Amazon Route 53: DNS and Traffic Routing

Route 53 is AWS's DNS service (named after DNS port 53). It resolves domain names to IP addresses and can route traffic intelligently based on health, geography, and latency.

Routing policies:

Simple: One record, one resource. Basic DNS.
Weighted: Distribute traffic by percentage. Use for canary deployments (5% to new version, 95% to old).
Latency-based: Route users to the AWS region with the lowest measured latency. Essential for multi-region deployments.
Failover: Active-passive. Route to primary; automatically switch to standby if primary fails health checks.
Geolocation: Route based on user's geographic location. Use for data residency requirements (EU users → EU region) or localized content.
Multi-value answer: Return up to 8 healthy IP addresses. Lightweight failover without a load balancer.
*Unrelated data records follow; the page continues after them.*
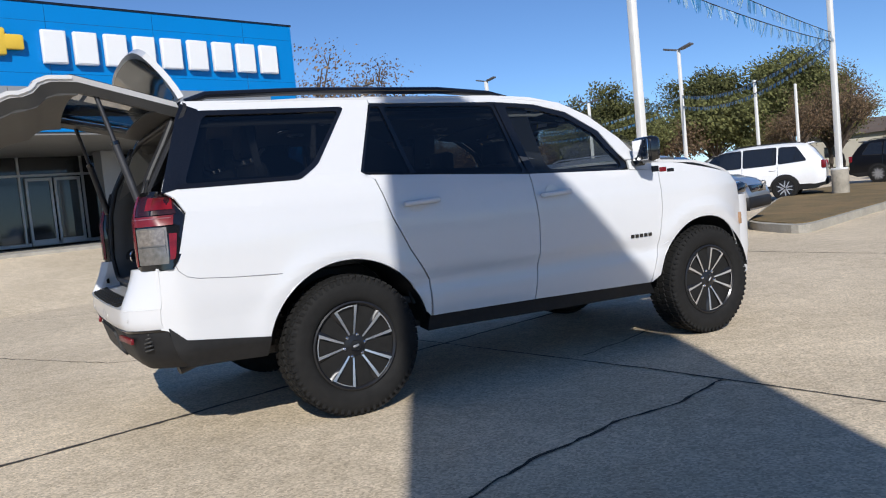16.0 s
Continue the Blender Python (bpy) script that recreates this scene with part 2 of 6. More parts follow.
def plate(outer, holes, place, du=0.08, dv=0.08, inset=0.0):
    """Flat outline with holes, cut into a fine net and bent by place(u, v)."""
    from mathutils.geometry import tessellate_polygon
    loops = [[Vector((u, v, 0)) for u, v in outer]] + [[Vector((u, v, 0)) for u, v in h] for h in holes]
    pts = [p for l in loops for p in l]
    b = bmesh.new()
    vs = [b.verts.new(p) for p in pts]
    for t in tessellate_polygon(loops):
        try:
            b.faces.new([vs[i] for i in t])
        except ValueError:
            pass
    u0, u1 = min(p.x for p in pts), max(p.x for p in pts)
    v0, v1 = min(p.y for p in pts), max(p.y for p in pts)
    for lo, hi, d, nrm in ((u0, u1, du, (1, 0, 0)), (v0, v1, dv, (0, 1, 0))):
        k = max(1, int((hi - lo) / d))
        for i in range(1, k):
            c = lo + (hi - lo) * i / k + 1e-5
            bmesh.ops.bisect_plane(b, geom=b.verts[:] + b.edges[:] + b.faces[:], plane_co=[c * a for a in nrm], plane_no=nrm)
    for v in b.verts:
        v.co = Vector(place(v.co.x, v.co.y))
    return b


def interp(x, table):
    if x <= table[0][0]:
        return table[0][1]
    for (a, p), (b, q) in zip(table, table[1:]):
        if x <= b:
            return p + (q - p) * (x - a) / (b - a)
    return table[-1][1]


def rounded(pts, r=0.04, seg=4):
    """Outline with its corners rounded."""
    out = []
    n = len(pts)
    for i in range(n):
        p, a, c = Vector(pts[i]), Vector(pts[i - 1]), Vector(pts[(i + 1) % n])
        ra = min(r, (a - p).length * 0.45, (c - p).length * 0.45)
        s, e = p + (a - p).normalized() * ra, p + (c - p).normalized() * ra
        for k in range(seg + 1):
            t = k / seg
            out.append(tuple(s * (1 - t) ** 2 + p * 2 * t * (1 - t) + e * t * t))
    return out


# ---- the lot: level under the car, rising a little to the far left ----
def gz(x, y):
    d = math.hypot(x, y - 2)
    s = min(max((d - 4) / 10, 0), 1)
    s = s * s * (3 - 2 * s)
    k = min(1.0, 60 / max(d, 1e-6))
    return s * k * (-0.016 * x + 0.002 * (y - 2)) - 0.03


def concrete_material():
    m = mat("lot_concrete", (0.66, 0.55, 0.40), 0.88, col2=(0.50, 0.41, 0.285), scale=0.5, bump=0.5, bscale=70, fine=0.2)
    n, l = m.node_tree.nodes, m.node_tree.links
    b = n["Principled BSDF"]
    src = b.inputs["Base Color"].links[0].from_socket
    tc = [x for x in n if x.type == "TEX_COORD"][0]
    # exposed pebbles
    vo = n.new("ShaderNodeTexVoronoi")
    vo.inputs["Scale"].default_value = 85
    l.new(tc.outputs["Object"], vo.inputs["Vector"])
    hs = n.new("ShaderNodeMapRange")
    hs.inputs[1].default_value, hs.inputs[2].default_value = 0.0, 1.0
    hs.inputs[3].default_value, hs.inputs[4].default_value = 0.55, 1.50
    l.new(vo.outputs["Color"], hs.inputs[0])
    mm = n.new("ShaderNodeMix")
    mm.data_type, mm.blend_type = "RGBA", "MULTIPLY"
    mm.inputs[0].default_value = 0.85
    l.new(src, mm.inputs[6])
    l.new(hs.outputs[0], mm.inputs[7])
    # broad oil and tyre stains
    st = n.new("ShaderNodeTexNoise")
    st.inputs["Scale"].default_value = 0.22
    st.inputs["Detail"].default_value = 8
    st.inputs["Roughness"].default_value = 0.65
    l.new(tc.outputs["Object"], st.inputs["Vector"])
    mr = n.new("ShaderNodeMapRange")
    mr.inputs[1].default_value, mr.inputs[2].default_value = 0.35, 0.7
    mr.inputs[3].default_value, mr.inputs[4].default_value = 0.84, 1.08
    l.new(st.outputs[0], mr.inputs[0])
    m2 = n.new("ShaderNodeMix")
    m2.data_type, m2.blend_type = "RGBA", "MULTIPLY"
    m2.inputs[0].default_value = 1.0
    l.new(mm.outputs[2], m2.inputs[6])
    l.new(mr.outputs[0], m2.inputs[7])
    l.new(m2.outputs[2], b.inputs["Base Color"])
    return m


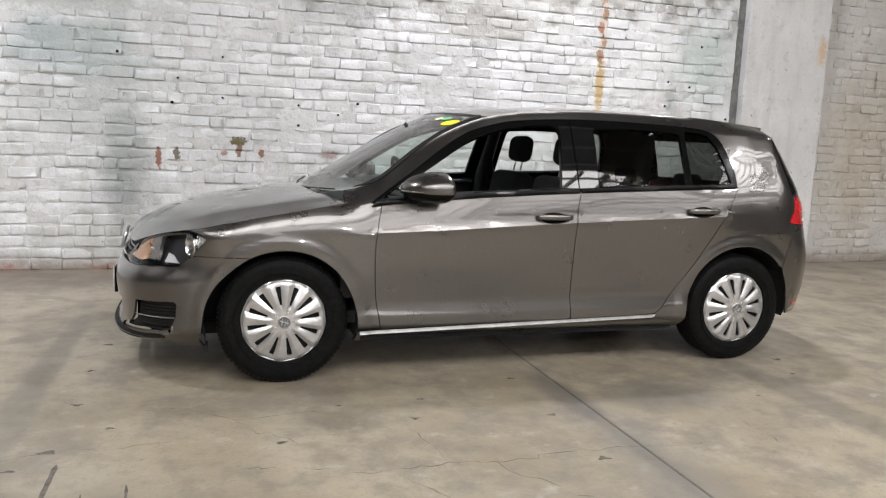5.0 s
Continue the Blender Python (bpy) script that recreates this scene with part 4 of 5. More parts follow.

Health checks: Route 53 monitors endpoints and removes unhealthy targets from DNS responses. This enables DNS-level failover without application-layer logic.

Key Takeaways

SQS is a durable message queue. Standard offers high throughput; FIFO guarantees ordering and deduplication but has lower throughput limits.
Dead-letter queues capture messages that repeatedly fail processing. Every production queue should have one.
SNS is push-based pub/sub fan-out. One message to one topic, delivered to all subscribers simultaneously.
SNS + SQS fan-out pattern: fan out events to multiple SQS queues, each consumed independently with full queue semantics.
EventBridge is an event bus with content-based filtering, 90+ native AWS integrations, and archive/replay. Use it when SNS's simpler filtering isn't enough.
CloudFront caches content at edge locations close to users. Origin Shield adds a centralized caching layer to reduce origin load.
Route 53 provides DNS with intelligent routing: latency-based routing and failover policies are the standard multi-region answer.